## WORK TO DO
Extract the whole listing as it stands. Do not include the pictures.
==*==
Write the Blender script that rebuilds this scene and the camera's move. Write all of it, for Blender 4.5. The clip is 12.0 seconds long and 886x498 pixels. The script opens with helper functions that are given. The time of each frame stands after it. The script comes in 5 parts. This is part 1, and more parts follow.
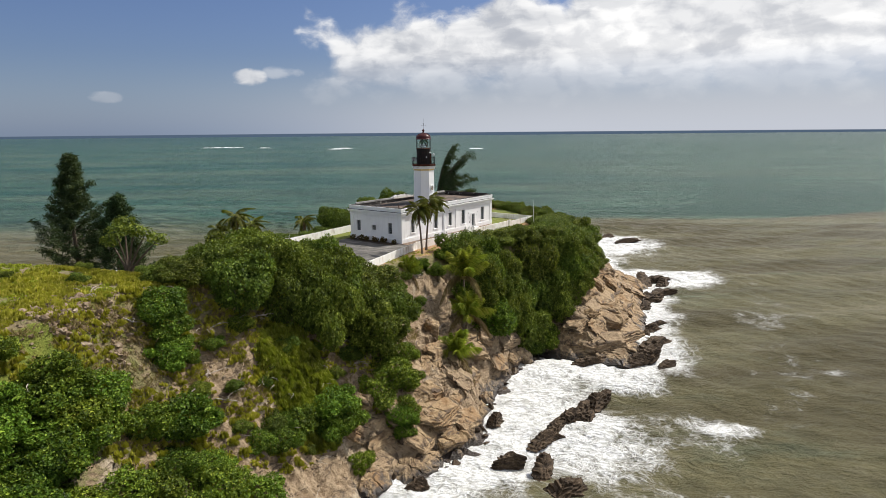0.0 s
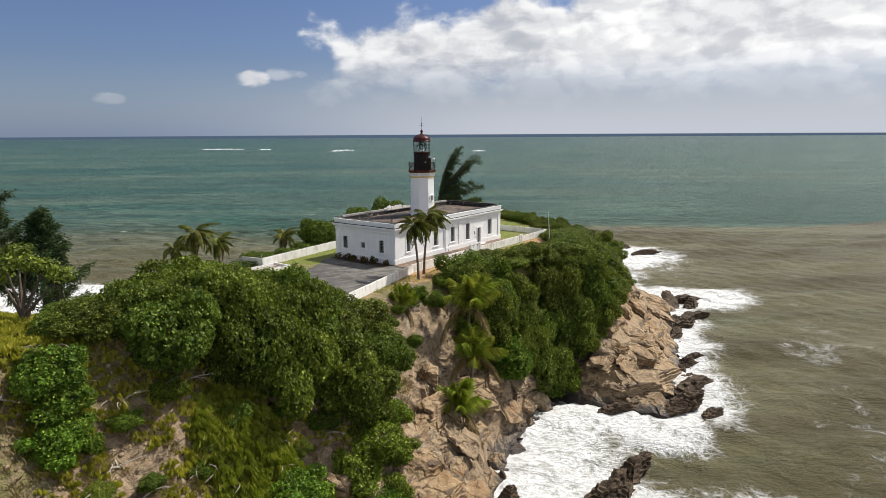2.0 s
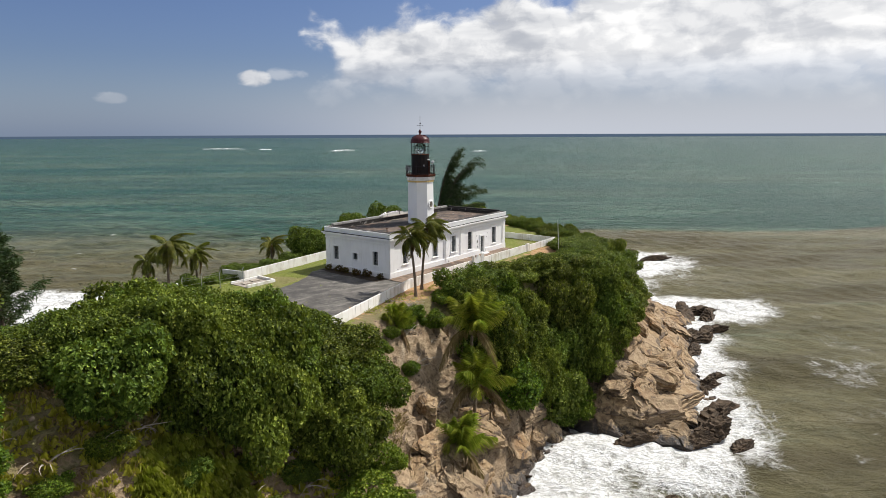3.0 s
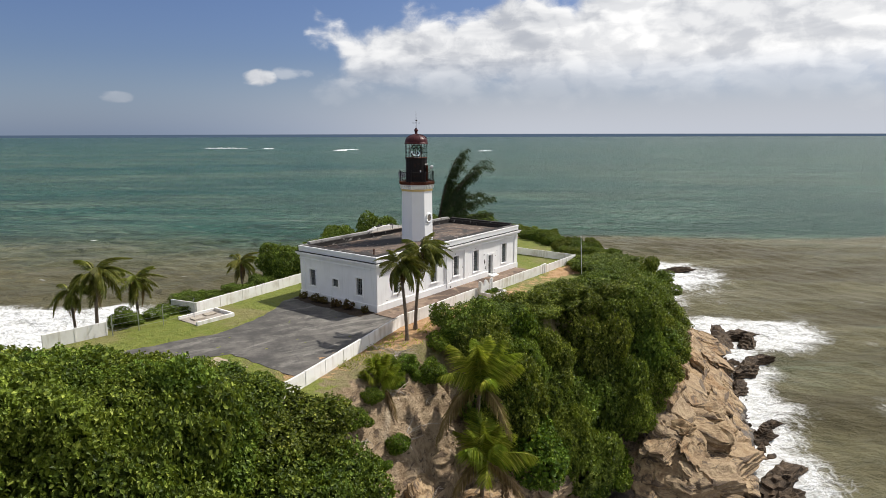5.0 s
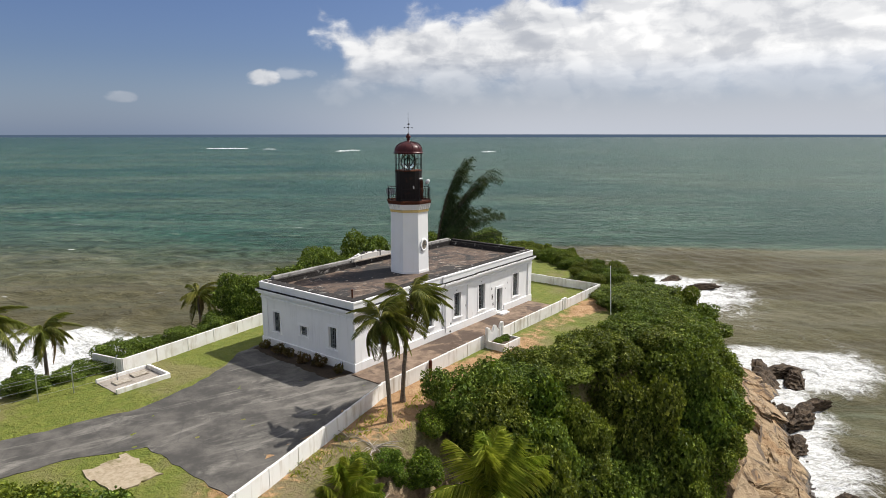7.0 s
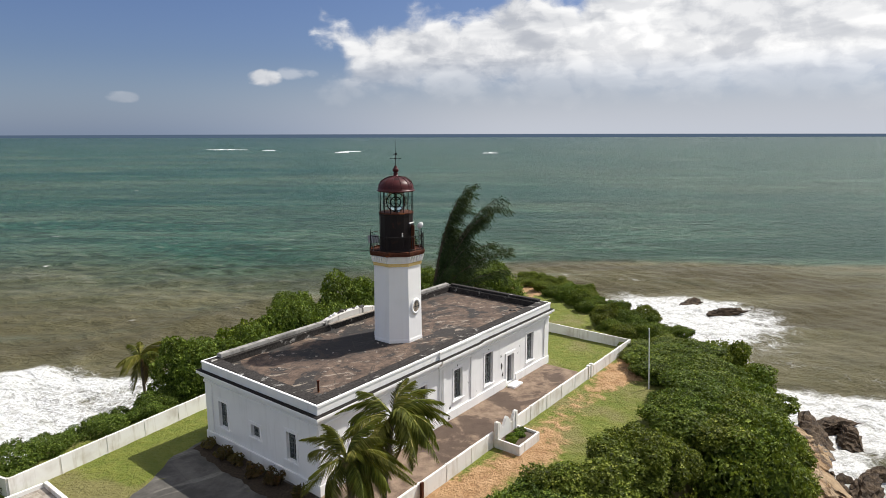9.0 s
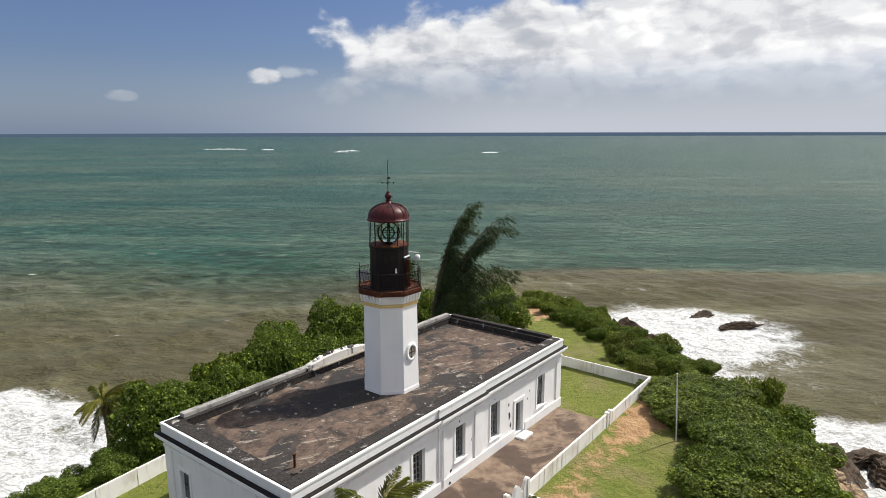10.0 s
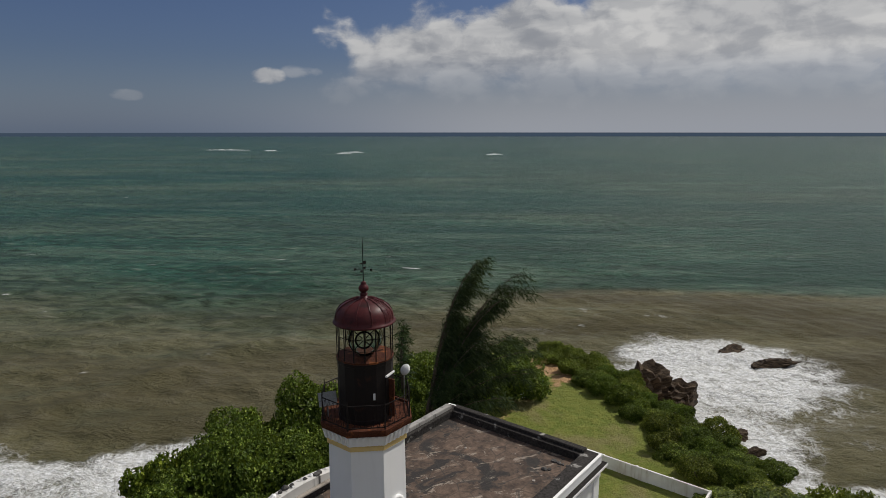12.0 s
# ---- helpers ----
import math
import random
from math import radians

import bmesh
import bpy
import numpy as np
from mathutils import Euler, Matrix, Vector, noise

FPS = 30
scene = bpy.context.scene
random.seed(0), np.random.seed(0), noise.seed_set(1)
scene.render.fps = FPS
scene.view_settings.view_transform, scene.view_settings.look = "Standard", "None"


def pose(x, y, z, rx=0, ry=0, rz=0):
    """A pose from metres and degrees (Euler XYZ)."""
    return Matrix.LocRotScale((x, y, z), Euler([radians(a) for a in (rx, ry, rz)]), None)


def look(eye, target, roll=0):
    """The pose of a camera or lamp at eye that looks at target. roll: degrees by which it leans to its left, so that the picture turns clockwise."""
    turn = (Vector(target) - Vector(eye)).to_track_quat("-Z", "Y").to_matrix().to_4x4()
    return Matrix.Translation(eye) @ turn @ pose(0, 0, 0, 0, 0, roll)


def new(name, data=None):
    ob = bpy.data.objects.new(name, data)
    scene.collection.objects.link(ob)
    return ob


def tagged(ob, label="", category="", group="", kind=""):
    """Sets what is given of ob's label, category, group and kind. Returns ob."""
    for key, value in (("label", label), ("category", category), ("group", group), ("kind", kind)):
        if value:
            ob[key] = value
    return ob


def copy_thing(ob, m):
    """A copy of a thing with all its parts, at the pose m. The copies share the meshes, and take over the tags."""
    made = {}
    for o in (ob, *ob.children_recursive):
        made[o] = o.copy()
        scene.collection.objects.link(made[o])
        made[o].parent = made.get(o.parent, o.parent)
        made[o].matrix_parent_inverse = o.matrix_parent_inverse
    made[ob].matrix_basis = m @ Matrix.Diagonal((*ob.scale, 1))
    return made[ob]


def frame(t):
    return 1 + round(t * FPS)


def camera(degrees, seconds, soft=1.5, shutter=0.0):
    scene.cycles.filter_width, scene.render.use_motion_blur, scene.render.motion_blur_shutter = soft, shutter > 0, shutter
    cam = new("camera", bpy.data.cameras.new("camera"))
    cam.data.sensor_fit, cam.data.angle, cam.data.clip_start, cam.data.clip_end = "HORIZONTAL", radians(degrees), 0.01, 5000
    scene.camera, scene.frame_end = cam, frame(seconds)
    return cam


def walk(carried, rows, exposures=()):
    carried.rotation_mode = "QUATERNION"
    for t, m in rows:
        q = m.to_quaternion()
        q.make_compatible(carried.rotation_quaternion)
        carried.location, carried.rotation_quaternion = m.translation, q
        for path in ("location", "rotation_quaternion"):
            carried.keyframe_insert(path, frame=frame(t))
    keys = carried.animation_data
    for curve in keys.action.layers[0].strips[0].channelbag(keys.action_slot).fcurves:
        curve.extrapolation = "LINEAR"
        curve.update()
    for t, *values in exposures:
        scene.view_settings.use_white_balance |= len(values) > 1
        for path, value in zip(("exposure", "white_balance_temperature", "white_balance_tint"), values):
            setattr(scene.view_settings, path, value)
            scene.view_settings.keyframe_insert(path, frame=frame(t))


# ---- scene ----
cam = camera(70.60, 12.0, soft=0.7)
# seconds, place in metres over the sea, heading, pitch and roll of a drone that glides ahead and climbs
ROWS = [
    (0.0, 0.000, 0.000, 38.639, -0.000, -10.745, -0.500),
    (0.5, -0.019, 4.394, 38.645, 0.047, -10.673, -0.462),
    (1.0, -0.013, 8.715, 38.573, 0.086, -10.617, -0.412),
    (1.5, 0.101, 13.074, 38.501, 0.136, -10.580, -0.369),
    (2.0, 0.192, 17.455, 38.431, 0.198, -10.560, -0.329),
    (2.5, 0.257, 21.958, 38.417, 0.252, -10.547, -0.273),
    (3.0, 0.271, 26.166, 38.512, 0.271, -10.567, -0.239),
    (5.0, 0.723, 42.841, 38.421, 0.692, -10.604, -0.131),
    (5.5, 0.961, 46.873, 38.516, 0.845, -10.630, -0.086),
    (6.0, 1.072, 50.888, 38.742, 0.956, -10.614, -0.048),
    (6.5, 1.074, 54.788, 38.912, 1.003, -10.577, -0.020),
    (7.0, 1.037, 58.562, 39.073, 0.981, -10.580, -0.021),
    (9.0, 1.170, 72.902, 41.634, 1.107, -10.604, -0.118),
    (9.5, 1.114, 76.482, 42.377, 1.091, -10.670, -0.097),
    (10.0, 1.014, 79.952, 43.116, 1.059, -10.730, -0.134),
    (10.5, 0.967, 83.520, 43.815, 1.120, -10.738, -0.143),
    (11.0, 1.016, 86.999, 44.598, 1.194, -10.736, -0.110),
    (11.5, 1.002, 90.586, 45.352, 1.263, -10.747, -0.075),
    (12.0, 0.983, 94.093, 46.185, 1.414, -10.747, -0.021),
]
walk(cam, [(t, pose(x, y, z, 0, 0, yaw) @ pose(0, 0, 0, 90 + pitch) @ pose(0, 0, 0, 0, 0, roll)) for t, x, y, z, yaw, pitch, roll in ROWS],
     exposures=[(0.0, 0.0), (11.25, 0.0), (11.5, -0.12), (11.7, -0.30), (12.0, -0.9)])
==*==
## RESPONSE TO THE TASK
Write the Blender script that rebuilds this scene and the camera's move. Write all of it, for Blender 4.5. The clip is 12.0 seconds long and 886x498 pixels. The script opens with helper functions that are given. The time of each frame stands after it. The script comes in 5 parts. This is part 1, and more parts follow.
0.0 s
2.0 s
3.0 s
5.0 s
7.0 s
9.0 s
10.0 s
12.0 s
# ---- helpers ----
import math
import random
from math import radians

import bmesh
import bpy
import numpy as np
from mathutils import Euler, Matrix, Vector, noise

FPS = 30
scene = bpy.context.scene
random.seed(0), np.random.seed(0), noise.seed_set(1)
scene.render.fps = FPS
scene.view_settings.view_transform, scene.view_settings.look = "Standard", "None"


def pose(x, y, z, rx=0, ry=0, rz=0):
    """A pose from metres and degrees (Euler XYZ)."""
    return Matrix.LocRotScale((x, y, z), Euler([radians(a) for a in (rx, ry, rz)]), None)


def look(eye, target, roll=0):
    """The pose of a camera or lamp at eye that looks at target. roll: degrees by which it leans to its left, so that the picture turns clockwise."""
    turn = (Vector(target) - Vector(eye)).to_track_quat("-Z", "Y").to_matrix().to_4x4()
    return Matrix.Translation(eye) @ turn @ pose(0, 0, 0, 0, 0, roll)


def new(name, data=None):
    ob = bpy.data.objects.new(name, data)
    scene.collection.objects.link(ob)
    return ob


def tagged(ob, label="", category="", group="", kind=""):
    """Sets what is given of ob's label, category, group and kind. Returns ob."""
    for key, value in (("label", label), ("category", category), ("group", group), ("kind", kind)):
        if value:
            ob[key] = value
    return ob


def copy_thing(ob, m):
    """A copy of a thing with all its parts, at the pose m. The copies share the meshes, and take over the tags."""
    made = {}
    for o in (ob, *ob.children_recursive):
        made[o] = o.copy()
        scene.collection.objects.link(made[o])
        made[o].parent = made.get(o.parent, o.parent)
        made[o].matrix_parent_inverse = o.matrix_parent_inverse
    made[ob].matrix_basis = m @ Matrix.Diagonal((*ob.scale, 1))
    return made[ob]


def frame(t):
    return 1 + round(t * FPS)


def camera(degrees, seconds, soft=1.5, shutter=0.0):
    scene.cycles.filter_width, scene.render.use_motion_blur, scene.render.motion_blur_shutter = soft, shutter > 0, shutter
    cam = new("camera", bpy.data.cameras.new("camera"))
    cam.data.sensor_fit, cam.data.angle, cam.data.clip_start, cam.data.clip_end = "HORIZONTAL", radians(degrees), 0.01, 5000
    scene.camera, scene.frame_end = cam, frame(seconds)
    return cam


def walk(carried, rows, exposures=()):
    carried.rotation_mode = "QUATERNION"
    for t, m in rows:
        q = m.to_quaternion()
        q.make_compatible(carried.rotation_quaternion)
        carried.location, carried.rotation_quaternion = m.translation, q
        for path in ("location", "rotation_quaternion"):
            carried.keyframe_insert(path, frame=frame(t))
    keys = carried.animation_data
    for curve in keys.action.layers[0].strips[0].channelbag(keys.action_slot).fcurves:
        curve.extrapolation = "LINEAR"
        curve.update()
    for t, *values in exposures:
        scene.view_settings.use_white_balance |= len(values) > 1
        for path, value in zip(("exposure", "white_balance_temperature", "white_balance_tint"), values):
            setattr(scene.view_settings, path, value)
            scene.view_settings.keyframe_insert(path, frame=frame(t))


# ---- scene ----
cam = camera(70.60, 12.0, soft=0.7)
# seconds, place in metres over the sea, heading, pitch and roll of a drone that glides ahead and climbs
ROWS = [
    (0.0, 0.000, 0.000, 38.639, -0.000, -10.745, -0.500),
    (0.5, -0.019, 4.394, 38.645, 0.047, -10.673, -0.462),
    (1.0, -0.013, 8.715, 38.573, 0.086, -10.617, -0.412),
    (1.5, 0.101, 13.074, 38.501, 0.136, -10.580, -0.369),
    (2.0, 0.192, 17.455, 38.431, 0.198, -10.560, -0.329),
    (2.5, 0.257, 21.958, 38.417, 0.252, -10.547, -0.273),
    (3.0, 0.271, 26.166, 38.512, 0.271, -10.567, -0.239),
    (5.0, 0.723, 42.841, 38.421, 0.692, -10.604, -0.131),
    (5.5, 0.961, 46.873, 38.516, 0.845, -10.630, -0.086),
    (6.0, 1.072, 50.888, 38.742, 0.956, -10.614, -0.048),
    (6.5, 1.074, 54.788, 38.912, 1.003, -10.577, -0.020),
    (7.0, 1.037, 58.562, 39.073, 0.981, -10.580, -0.021),
    (9.0, 1.170, 72.902, 41.634, 1.107, -10.604, -0.118),
    (9.5, 1.114, 76.482, 42.377, 1.091, -10.670, -0.097),
    (10.0, 1.014, 79.952, 43.116, 1.059, -10.730, -0.134),
    (10.5, 0.967, 83.520, 43.815, 1.120, -10.738, -0.143),
    (11.0, 1.016, 86.999, 44.598, 1.194, -10.736, -0.110),
    (11.5, 1.002, 90.586, 45.352, 1.263, -10.747, -0.075),
    (12.0, 0.983, 94.093, 46.185, 1.414, -10.747, -0.021),
]
walk(cam, [(t, pose(x, y, z, 0, 0, yaw) @ pose(0, 0, 0, 90 + pitch) @ pose(0, 0, 0, 0, 0, roll)) for t, x, y, z, yaw, pitch, roll in ROWS],
     exposures=[(0.0, 0.0), (11.25, 0.0), (11.5, -0.12), (11.7, -0.30), (12.0, -0.9)])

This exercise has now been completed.